Task to carry out: Your task is to give the listing below back word for word, pictures excluded.

Supplied material:

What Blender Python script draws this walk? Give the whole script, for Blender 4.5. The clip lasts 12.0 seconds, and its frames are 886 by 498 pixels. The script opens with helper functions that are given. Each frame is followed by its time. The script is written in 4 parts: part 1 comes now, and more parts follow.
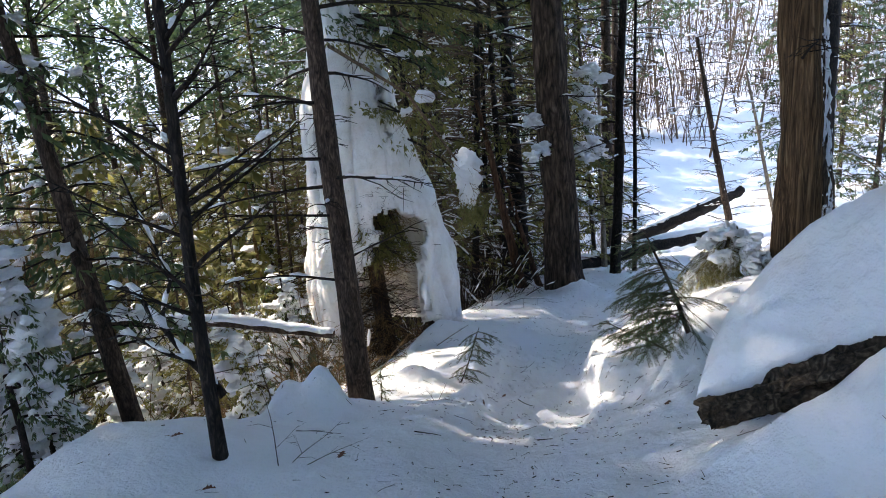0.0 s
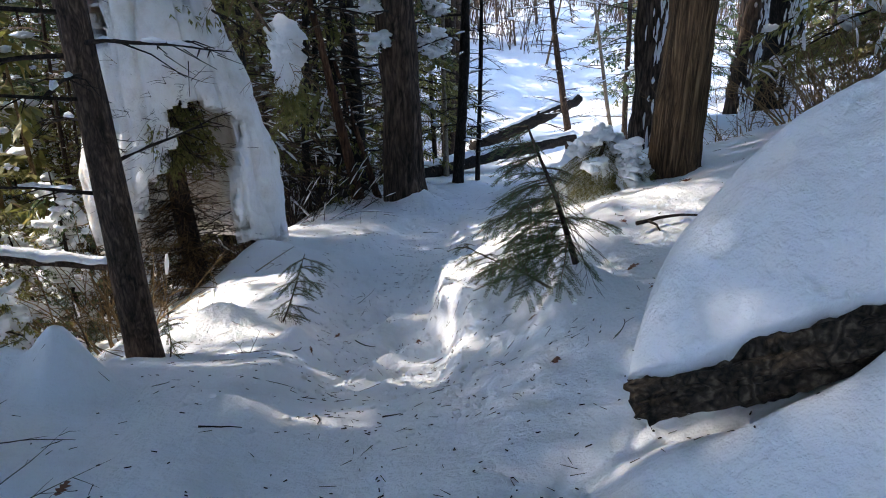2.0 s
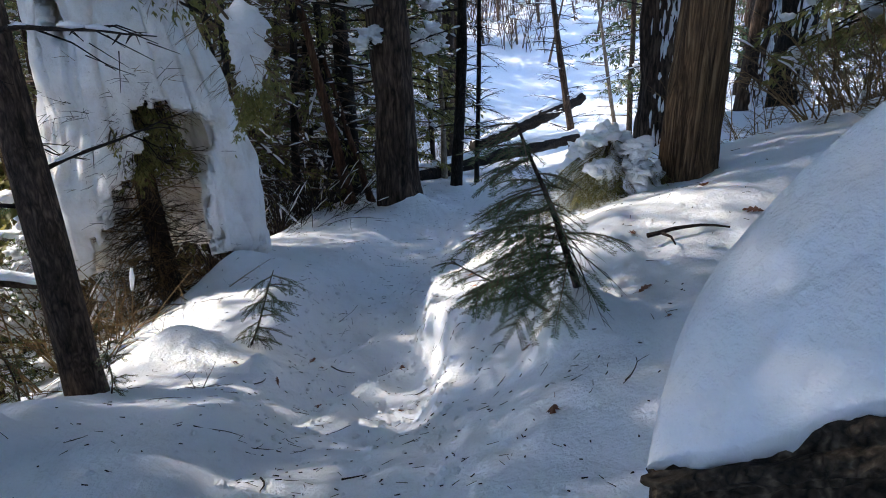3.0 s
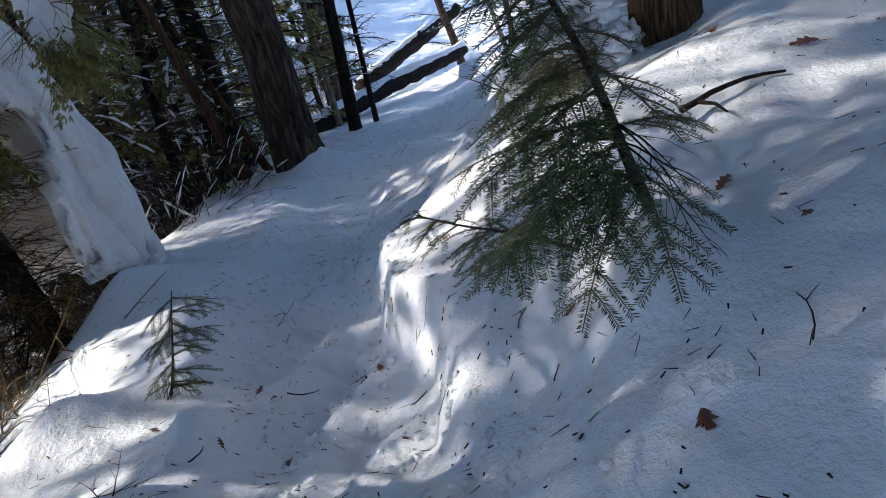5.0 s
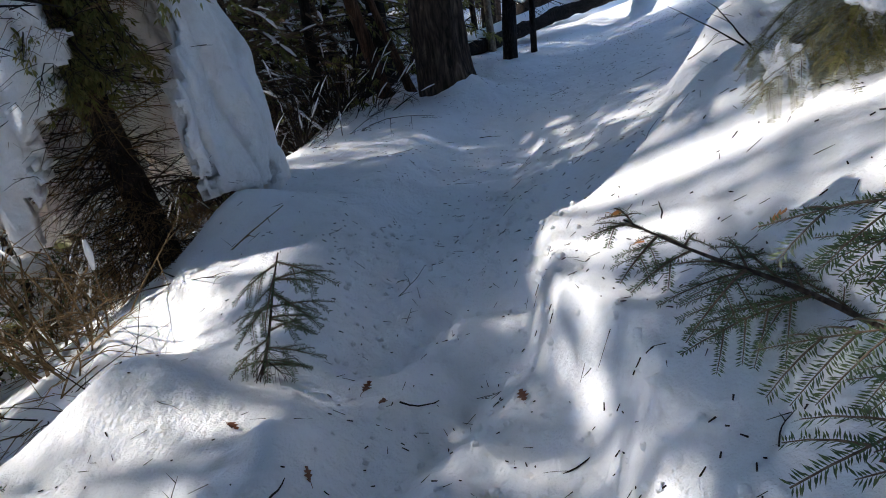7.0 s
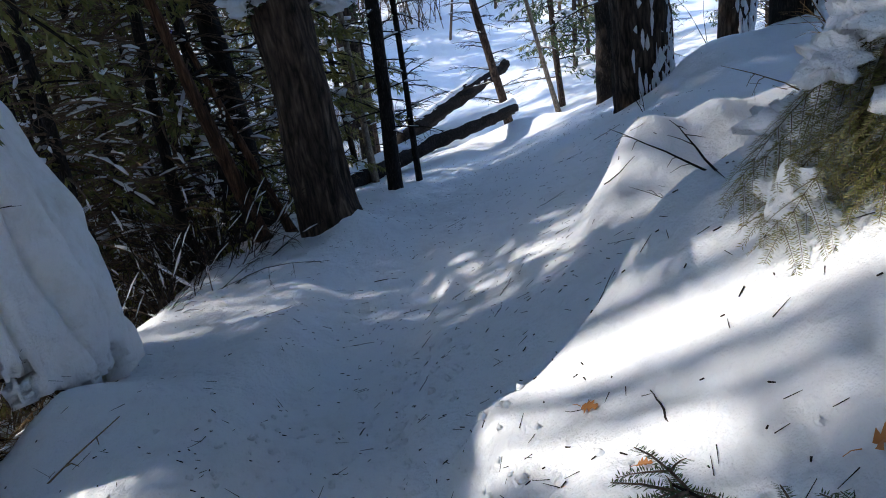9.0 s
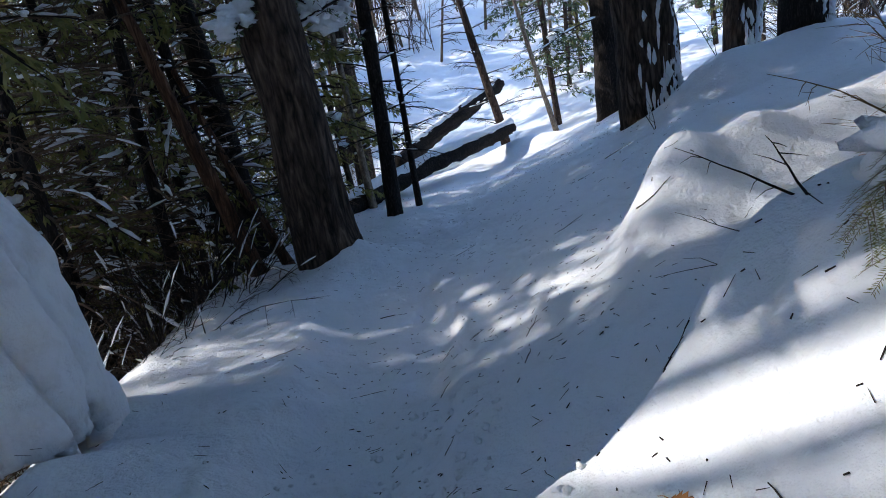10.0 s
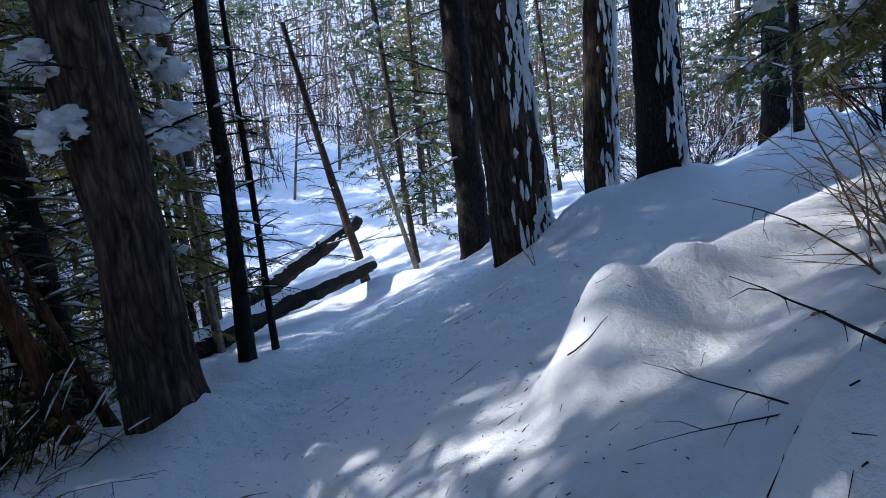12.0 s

Written reply:
What Blender Python script draws this walk? Give the whole script, for Blender 4.5. The clip lasts 12.0 seconds, and its frames are 886 by 498 pixels. The script opens with helper functions that are given. Each frame is followed by its time. The script is written in 4 parts: part 1 comes now, and more parts follow.
0.0 s
2.0 s
3.0 s
5.0 s
7.0 s
9.0 s
10.0 s
12.0 s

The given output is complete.